Thursday, June 11, 2009

One parent's take on the disfunctional Boston Public Schools

I was on Mike Ball's Left Ahead blog and podcast the other day, which led to a further discussion about schools. Those who are involved in the schools as in other activities involving Boston government know that the system is about who you know, which is a form of corruption: not providing fair and honest service to all the citizens. This is why transparency, honesty and openness are so crucial. The citizens need to trust that they are getting a fair shake, they don't get it from the current elected officials in City Hall.

With Mike's permission I post what he went through as a parent:

Kevin, I have many school tales. We have an adult son, an 18-year-old and a 15-year-old. The first two graduated from BLS and the third is in BLA.

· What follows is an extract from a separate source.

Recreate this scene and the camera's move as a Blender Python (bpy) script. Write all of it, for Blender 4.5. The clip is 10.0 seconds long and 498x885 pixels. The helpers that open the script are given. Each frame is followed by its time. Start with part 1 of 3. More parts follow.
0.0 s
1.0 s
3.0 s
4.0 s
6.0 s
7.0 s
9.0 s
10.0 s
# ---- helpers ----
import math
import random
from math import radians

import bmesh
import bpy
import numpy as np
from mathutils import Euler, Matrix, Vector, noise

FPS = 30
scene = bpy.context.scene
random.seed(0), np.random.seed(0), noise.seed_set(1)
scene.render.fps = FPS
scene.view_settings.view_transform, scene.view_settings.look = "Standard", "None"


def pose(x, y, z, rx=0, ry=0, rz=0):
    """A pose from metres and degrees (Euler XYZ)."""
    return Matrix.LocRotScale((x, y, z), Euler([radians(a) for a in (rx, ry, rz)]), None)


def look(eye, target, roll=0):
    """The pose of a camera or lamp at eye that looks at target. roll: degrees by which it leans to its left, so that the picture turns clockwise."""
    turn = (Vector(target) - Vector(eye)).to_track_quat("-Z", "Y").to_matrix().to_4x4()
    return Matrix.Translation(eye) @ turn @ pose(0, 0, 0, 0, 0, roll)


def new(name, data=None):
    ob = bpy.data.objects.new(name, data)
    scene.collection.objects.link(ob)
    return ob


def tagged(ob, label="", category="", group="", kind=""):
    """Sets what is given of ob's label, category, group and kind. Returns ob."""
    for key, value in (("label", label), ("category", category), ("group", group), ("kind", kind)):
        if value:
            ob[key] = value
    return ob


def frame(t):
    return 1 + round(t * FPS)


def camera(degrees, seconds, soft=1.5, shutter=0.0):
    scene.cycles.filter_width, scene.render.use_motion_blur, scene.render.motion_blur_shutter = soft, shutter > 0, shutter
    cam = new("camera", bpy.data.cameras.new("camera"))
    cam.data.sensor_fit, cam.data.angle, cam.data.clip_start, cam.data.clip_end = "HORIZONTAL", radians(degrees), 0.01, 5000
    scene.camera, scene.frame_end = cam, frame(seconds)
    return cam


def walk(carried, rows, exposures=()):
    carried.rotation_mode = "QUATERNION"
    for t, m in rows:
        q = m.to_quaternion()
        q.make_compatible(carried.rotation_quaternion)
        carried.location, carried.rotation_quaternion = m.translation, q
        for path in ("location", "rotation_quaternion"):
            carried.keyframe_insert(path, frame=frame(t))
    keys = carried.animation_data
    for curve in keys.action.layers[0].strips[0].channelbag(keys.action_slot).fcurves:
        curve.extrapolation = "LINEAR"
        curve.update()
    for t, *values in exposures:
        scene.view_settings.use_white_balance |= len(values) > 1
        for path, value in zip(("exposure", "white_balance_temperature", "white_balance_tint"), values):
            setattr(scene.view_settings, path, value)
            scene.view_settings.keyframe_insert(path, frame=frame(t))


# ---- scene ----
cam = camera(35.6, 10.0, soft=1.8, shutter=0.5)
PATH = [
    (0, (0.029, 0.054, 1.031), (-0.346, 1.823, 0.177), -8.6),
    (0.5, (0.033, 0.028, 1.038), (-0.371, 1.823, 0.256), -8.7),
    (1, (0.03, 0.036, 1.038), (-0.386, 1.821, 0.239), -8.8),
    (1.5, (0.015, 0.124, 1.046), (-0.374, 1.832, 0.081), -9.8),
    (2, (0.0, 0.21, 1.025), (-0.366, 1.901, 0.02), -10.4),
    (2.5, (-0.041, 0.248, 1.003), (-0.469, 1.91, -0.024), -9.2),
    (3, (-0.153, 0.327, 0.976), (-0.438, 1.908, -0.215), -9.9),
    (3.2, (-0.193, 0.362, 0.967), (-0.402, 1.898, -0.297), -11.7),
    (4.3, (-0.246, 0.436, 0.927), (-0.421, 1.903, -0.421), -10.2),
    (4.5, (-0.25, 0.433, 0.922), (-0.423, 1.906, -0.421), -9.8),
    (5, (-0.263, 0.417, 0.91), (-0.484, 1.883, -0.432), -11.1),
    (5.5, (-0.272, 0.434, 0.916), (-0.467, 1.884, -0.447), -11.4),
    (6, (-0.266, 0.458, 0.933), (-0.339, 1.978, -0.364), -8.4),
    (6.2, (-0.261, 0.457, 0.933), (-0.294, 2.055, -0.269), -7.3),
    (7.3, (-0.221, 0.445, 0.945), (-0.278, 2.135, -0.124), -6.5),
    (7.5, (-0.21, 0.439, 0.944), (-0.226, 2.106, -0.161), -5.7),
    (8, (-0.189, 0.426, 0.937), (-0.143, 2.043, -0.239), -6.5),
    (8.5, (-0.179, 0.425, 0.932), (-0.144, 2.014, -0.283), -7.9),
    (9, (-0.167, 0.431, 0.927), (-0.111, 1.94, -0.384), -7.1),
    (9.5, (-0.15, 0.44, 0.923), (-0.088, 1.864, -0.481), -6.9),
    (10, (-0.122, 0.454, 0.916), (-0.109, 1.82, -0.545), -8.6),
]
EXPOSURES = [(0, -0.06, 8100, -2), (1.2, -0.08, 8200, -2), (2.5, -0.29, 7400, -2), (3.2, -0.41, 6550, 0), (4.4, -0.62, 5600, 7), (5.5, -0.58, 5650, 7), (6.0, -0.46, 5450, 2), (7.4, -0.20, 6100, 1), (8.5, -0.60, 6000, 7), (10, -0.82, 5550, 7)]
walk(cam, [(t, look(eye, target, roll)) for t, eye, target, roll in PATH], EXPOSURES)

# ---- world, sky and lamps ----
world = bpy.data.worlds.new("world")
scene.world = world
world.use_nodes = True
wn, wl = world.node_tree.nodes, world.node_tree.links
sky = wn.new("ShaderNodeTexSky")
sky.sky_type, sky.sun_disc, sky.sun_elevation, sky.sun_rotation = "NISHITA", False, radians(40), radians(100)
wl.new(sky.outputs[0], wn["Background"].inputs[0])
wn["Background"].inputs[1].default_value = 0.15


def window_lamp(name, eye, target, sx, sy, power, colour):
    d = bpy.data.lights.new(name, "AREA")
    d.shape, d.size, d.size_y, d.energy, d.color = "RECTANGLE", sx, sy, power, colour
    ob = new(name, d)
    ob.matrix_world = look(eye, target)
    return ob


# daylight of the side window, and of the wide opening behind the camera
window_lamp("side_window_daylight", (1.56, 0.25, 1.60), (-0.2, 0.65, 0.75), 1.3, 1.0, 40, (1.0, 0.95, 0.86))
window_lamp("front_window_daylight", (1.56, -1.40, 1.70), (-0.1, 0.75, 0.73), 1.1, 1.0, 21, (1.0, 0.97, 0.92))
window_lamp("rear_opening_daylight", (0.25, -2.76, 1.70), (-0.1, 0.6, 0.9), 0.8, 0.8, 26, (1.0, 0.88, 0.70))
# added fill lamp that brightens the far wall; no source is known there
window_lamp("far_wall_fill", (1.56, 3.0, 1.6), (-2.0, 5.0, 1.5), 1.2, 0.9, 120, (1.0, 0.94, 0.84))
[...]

The tales relate more to playing the various bureaucratic games to get them in good schools. We have been under numerous superintendents, as well as several very different assignment schemes. With the first son, we literally had to move twice to ensure he got in the right elementary (Quincy) and middle (Timilty) schools.

We researched the various options for all three. My wife volunteered in the various schools. We were every involved parents. Yet, at every stage, Court Street seemed to delight in hindering us. We'd call about things as simple as assignment choice dates and everyone who answered, when we were finally able to get someone, gave us a different date and details. It was worse when they'd assign the wrong buses after we moved to JP 20 years ago. We were unsure which was worse, the arrogance or incompetence. We also knew that parents connected with the assignment people got whatever they wanted.

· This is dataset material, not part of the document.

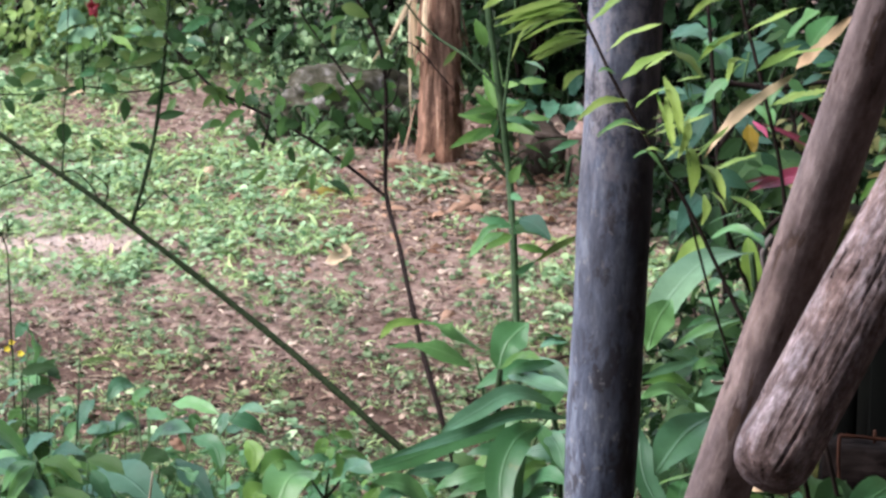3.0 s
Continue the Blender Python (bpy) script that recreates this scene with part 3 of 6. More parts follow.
ra, rb = longer((0.163, 1.919, 1.976), (0.2365, 1.730, 2.359), 0.75, 0.5)
rail = build_log("leaning_rail", rb, ra, 0.0125, 0.0270, RAIL, "smooth brown weathered branch leaning as a porch rail", "wooden rail", 0.02, False, 8.0, 220)
snag = part("snapped_twig", tube([(0.163, 1.830, 2.113), (0.158, 1.824, 2.115), (0.1555, 1.820, 2.118)], 0.0014, 0.0008, (0, 0, 0), 8, 8, 0.2), STRAW, rail, "pale snapped twig stub")
snag.matrix_parent_inverse = (Matrix.Translation(ra) @ upright(rb - ra).to_4x4()).inverted()
la, lb = longer((0.1515, 1.428, 2.2135), (0.2505, 1.567, 2.3465), 0.004, 0.5)
build_log("cracked_log", lb, la, 0.0225, 0.0205, LOG, "cracked grey-brown log with a worn rounded end", "log", 0.12, True, 5.0, 420, 110)
build_log("pale_post", (0.137, 1.638, 3.6), (0.516, 1.638, -0.1), 0.020, 0.020, PALEPOST, "pale grey upright timber of the porch", "post", 0.02, False, 11.0)

# timber beam darkened for shade, with a rusty wire hoop, before near-black boards
ba, bb = Vector((0.331, 2.701, 1.705)), Vector((0.610, 2.694, 1.691))


def box_bm(w, d, h, bevel=0.003):
    bm = bmesh.new()
    bmesh.ops.create_cube(bm, size=1.0)
    bmesh.ops.scale(bm, vec=(w, d, h), verts=bm.verts)
    bmesh.ops.bevel(bm, geom=bm.edges[:], offset=bevel, segments=2, affect="EDGES")
    return bm


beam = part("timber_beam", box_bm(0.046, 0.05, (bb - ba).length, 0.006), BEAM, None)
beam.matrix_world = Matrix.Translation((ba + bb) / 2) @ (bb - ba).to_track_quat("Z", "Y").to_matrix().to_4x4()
tagged(beam, "old squared timber beam behind the logs, painted dark for shade", "beam")
hoop = thing("wire_hoop", (0.340, 2.631, 1.715), "bent rusty wire hooked round the dark beam", "wire")
for line in ([(0.340, 2.630, 1.713), (0.339, 2.638, 1.737), (0.340, 2.646, 1.759)],
             [(0.340, 2.646, 1.759), (0.379, 2.654, 1.752), (0.459, 2.668, 1.734)],
             [(0.340, 2.630, 1.713), (0.355, 2.648, 1.704), (0.369, 2.696, 1.689)]):
    part("wire", tube(line, 0.0016, 0.0015, hoop.location, 6, 10), RUST, hoop)
stub = Vector((0.373, 2.656, 1.760))
part("wire", tube([stub, stub - Vector((0, 0, 0.012))], 0.0014, 0.0014, hoop.location, 6, 2), RUST, hoop)

# near-black boards added where deep shade lies behind the logs
bx0 = Vector((0.425, 3.072, 1.713))


def build_shade_boards():
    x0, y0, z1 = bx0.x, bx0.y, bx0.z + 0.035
    shade_screen = thing("shade_boards", (x0 + 0.6, y0 + 0.5, 0.0), "near-black upright boards added to stand for deep shade", "bin")
    o = shade_screen.location
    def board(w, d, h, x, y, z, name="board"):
        ob = part(name, box_bm(w, d, h, 0.002), SHADEBOARD, shade_screen)
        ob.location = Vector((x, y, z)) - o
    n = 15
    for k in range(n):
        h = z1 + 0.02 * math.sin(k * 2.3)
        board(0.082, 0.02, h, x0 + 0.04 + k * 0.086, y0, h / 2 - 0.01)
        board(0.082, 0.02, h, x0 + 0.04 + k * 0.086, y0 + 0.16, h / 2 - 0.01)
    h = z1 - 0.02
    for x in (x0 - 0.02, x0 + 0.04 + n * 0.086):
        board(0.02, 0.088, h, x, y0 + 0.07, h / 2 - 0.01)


build_shade_boards()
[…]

We ended up with mixtures of schools as a result. For one son, the right kindergarten answer was Haley, but the elementary there was a flop then. So, it was Curley with one and then Hennigan with another. They both ended up at the Irving, which was our only choice then with advanced work. Even though the middle school was poor quality and even dangerous, the sub-school with the adanced work was just fine.

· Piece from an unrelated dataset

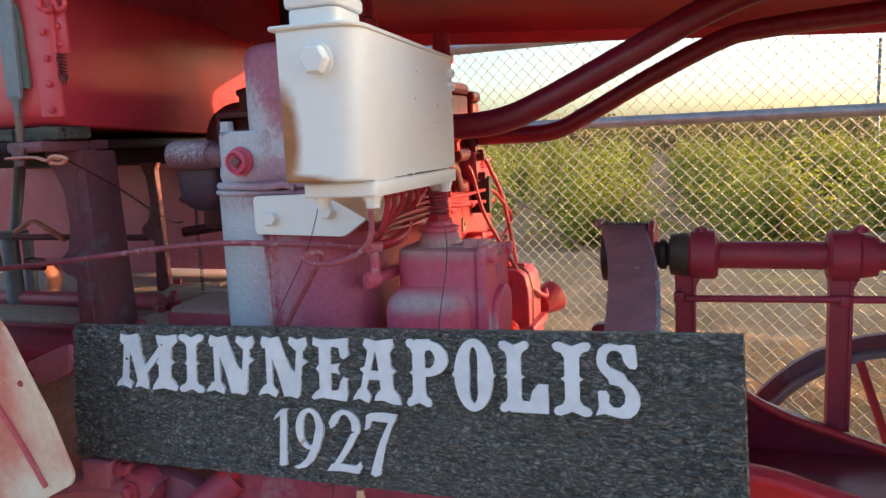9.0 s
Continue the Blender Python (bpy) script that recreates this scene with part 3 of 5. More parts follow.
for va, vb, ha in ((-0.163, -0.114, 0.0012), (-0.108, -0.081, 0.0036), (-0.070, -0.028, 0.0040), (-0.028, 0.020, 0.0028), (0.020, 0.058, 0.0022), (0.058, 0.110, 0.0012)):
    bm = B()
    steps = [va + (vb - va) * k / 9 for k in range(10)]
    prism(bm, [Vector((v, 1.2758 - 0.0004 - rnd.uniform(0.0, 0.4) * ha)) for v in steps] + [Vector((v, 1.2762 + rnd.uniform(0.2, 0.6) * ha)) for v in reversed(steps)], 0.30, 0.3655, "x", 0.0001)
    part("joint_gap", bm, BLACK, oiler, "dark torn gap in the joint")
for at in ((0.352, -0.235, 1.25), (0.365, 0.095, 1.25), (0.26, -0.235, 1.25)):
    bm = B()
    lathe(bm, at, (0, 0, -1), [(0, 0.016), (0.007, 0.016), (0.007, 0.013), (0.02, 0.012), (0.021, 0.006)], 10)
    part("foot_bolt", bm, WHITE, oiler)
bolts("bolt", oiler, [((0.367, 0.142, 1.470), (1, 0, 0)), ((0.367, 0.142, 1.443), (1, 0, 0))], WHITE, 0.010, 0.010)
bm = B()
hopper = []
for z, u0, u1, v0, v1, rr in ((1.252, 0.232, 0.312, -0.20, 0.07, 0.012), (1.242, 0.234, 0.308, -0.175, 0.065, 0.014), (1.218, 0.244, 0.296, -0.125, 0.05, 0.014), (1.194, 0.254, 0.286, -0.075, 0.02, 0.012), (1.186, 0.260, 0.278, -0.065, 0.01, 0.008)):
    hopper.append([Vector((p.x, p.y, z)) for p in rounded([(u0, v0), (u1, v0), (u1, v1), (u0, v1)], rr, 4)])
rings(bm, hopper)
part("sump", bm, CREAM, oiler, "greasy cream hopper-shaped sump under the oiler")
bm = B()
tube(bm, [(0.222, -0.20 + 0.0, 1.36), (0.216, -0.20, 1.43), (0.216, -0.20, 1.58)], 0.008, 8)
part("sight_tube", bm, WHITE, oiler)
for i in range(7):
    bm = B()
    ball(bm, (0.224, -0.18 + i * 0.022, 1.325), 0.008, 0.4, 1, 1.6, 8, 6)
    part("drip_boss", bm, WHITE, oiler)

rnd = random.Random(77)
for k in range(4):
    bm = B()
    v, z, h = rnd.uniform(-0.22, 0.13), rnd.uniform(1.31, 1.49), rnd.uniform(0.002, 0.008)
    block(bm, (0.3665, v, z), (0.3674, v + rnd.uniform(0.0012, 0.003), z + h), 0.0003, 1)
    bmesh.ops.rotate(bm, verts=bm.verts, cent=(0.367, v, z), matrix=Matrix.Rotation(rnd.uniform(-0.9, 0.9), 3, "X"))
    part("paint_chip", bm, GREYSTEEL, oiler, "small grey paint chip")

# oil lines from the oiler along the block
ends = ((-0.121, 1.145), (-0.088, 1.159), (-0.050, 1.172), (-0.013, 1.186), (0.027, 1.200))
for k, (v0, ze) in enumerate(ends):
    bm = B()
    lathe(bm, (0.33, v0, 1.252), (0, 0, -1), [(0, 0.011), (0.01, 0.011), (0.01, 0.008), (0.016, 0.007)], 10)
    low = 1.168 + 0.004 * k + 0.001 * k * k
    tube(bm, [(0.33, v0, 1.25), (0.325, v0 + 0.003, 1.215), (0.305 - 0.008 * k, v0 + 0.012, low), (0.275 - 0.004 * k, v0 + 0.07, low - 0.003), (0.245, 0.16 + 0.01 * k, ze + 0.004), (0.235, 0.30, ze + 0.001), (0.236, 0.45, ze)], 0.0055, 8)
    part("oil_line", bm, OILRED, oiler, "thin red copper oil line")
bm = B()
tube(bm, [(0.33, -0.20, 1.25), (0.33, -0.20, 1.185), (0.312, -0.203, 1.152), (0.262, -0.198, 1.130), (0.205, -0.185, 1.124), (0.182, -0.175, 1.133), (0.192, -0.165, 1.142), (0.203, -0.15, 1.134), (0.165, -0.125, 1.09), (0.09, -0.10, 0.99), (0.04, -0.09, 0.90)], 0.0056, 10)
part("drain_hose", bm, RODPINK, oiler, "curled red drain hose")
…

Honestly, parents should not have to go through what we did to get their kids a decent public education. Our boys got what they needed from BPS, but only through our efforts.

Sorry for that, but I can rant on schools at length.

Regards,

Mike

1 comment:

Quriltai said...

A quick note....it's tough to read about questions on education in Boston with a typo burned into the title of a post.

you're looking to talk about "dysfunctional" public schools.